Também são desnecessários os muitos momentos em que o filme analisa a si mesmo, em que professores discorrem sobre temas que estão imbuídos no roteiros. Novamente: a história é forte suficiente para que passasse sua mensagem sozinha. No final, porque o filme foi conduzido com a mão muito forte do diretor em vez de permitir que sua personagem falasse, a sensação é de que não conhecemos Adèle. Passamos três horas grudados em seu rosto – são utilizados quase que só close-ups e planos próximos –, mas não a conhecemos. Não sabemos se queria ser professora, ou se Emma estava certa e ela tinha apenas medo, não sabemos o que há dentro dela além dessa paixão.

É uma pena, porque o trabalho das atrizes dá vida a dois seres humanos que parecem extraordinários, complexos e profundos. A delicadeza da interpretação de Exarchopoulos cativa, mas o verdadeiro tour de force é Léa Seydoux. A atriz veterana encarna Emma nos mínimos trejeitos, apaga todas as memórias de seus papeis anteriores e se confirma como uma grande atriz.

Há momentos geniais no longa: a última meia hora, que acompanha a dor de Adèle após a perda da amante, é pungente, dolorida e íntima, tudo que o resto do filme não foi. Nesse momento, finalmente a câmera se afasta e dá lugar ao olhar perdido, a boca meio aberta e a beleza estonteante da protagonista. Apenas se fixa em seu rosto e deixa que os sentimentos apareçam.

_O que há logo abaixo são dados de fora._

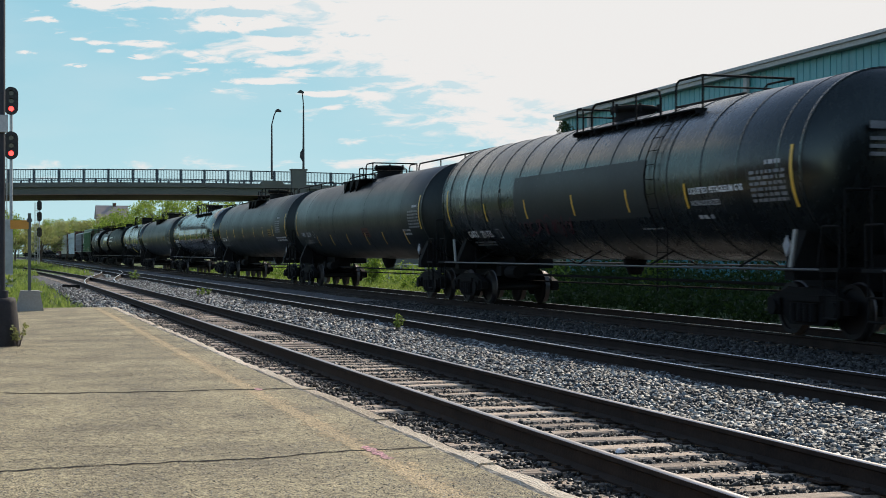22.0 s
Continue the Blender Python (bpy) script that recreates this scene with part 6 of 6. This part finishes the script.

Azul é a cor mais quente está longe, muito longe, de ser um filme ruim. É falho e carece de um diretor que não soube afastar-se, ser menos autor, deixar que o conjunto de sua obra funcionasse sozinho. É sem dúvida um dos melhores filmes do ano, mas não o melhor; falta-lhe fôlego, força para sair fora da cartilha. Ainda assim, enquanto lamento a perda de Um toque de pecado, aguardo com ansiedade os novos trabalhos de Abdellatif Kechiche.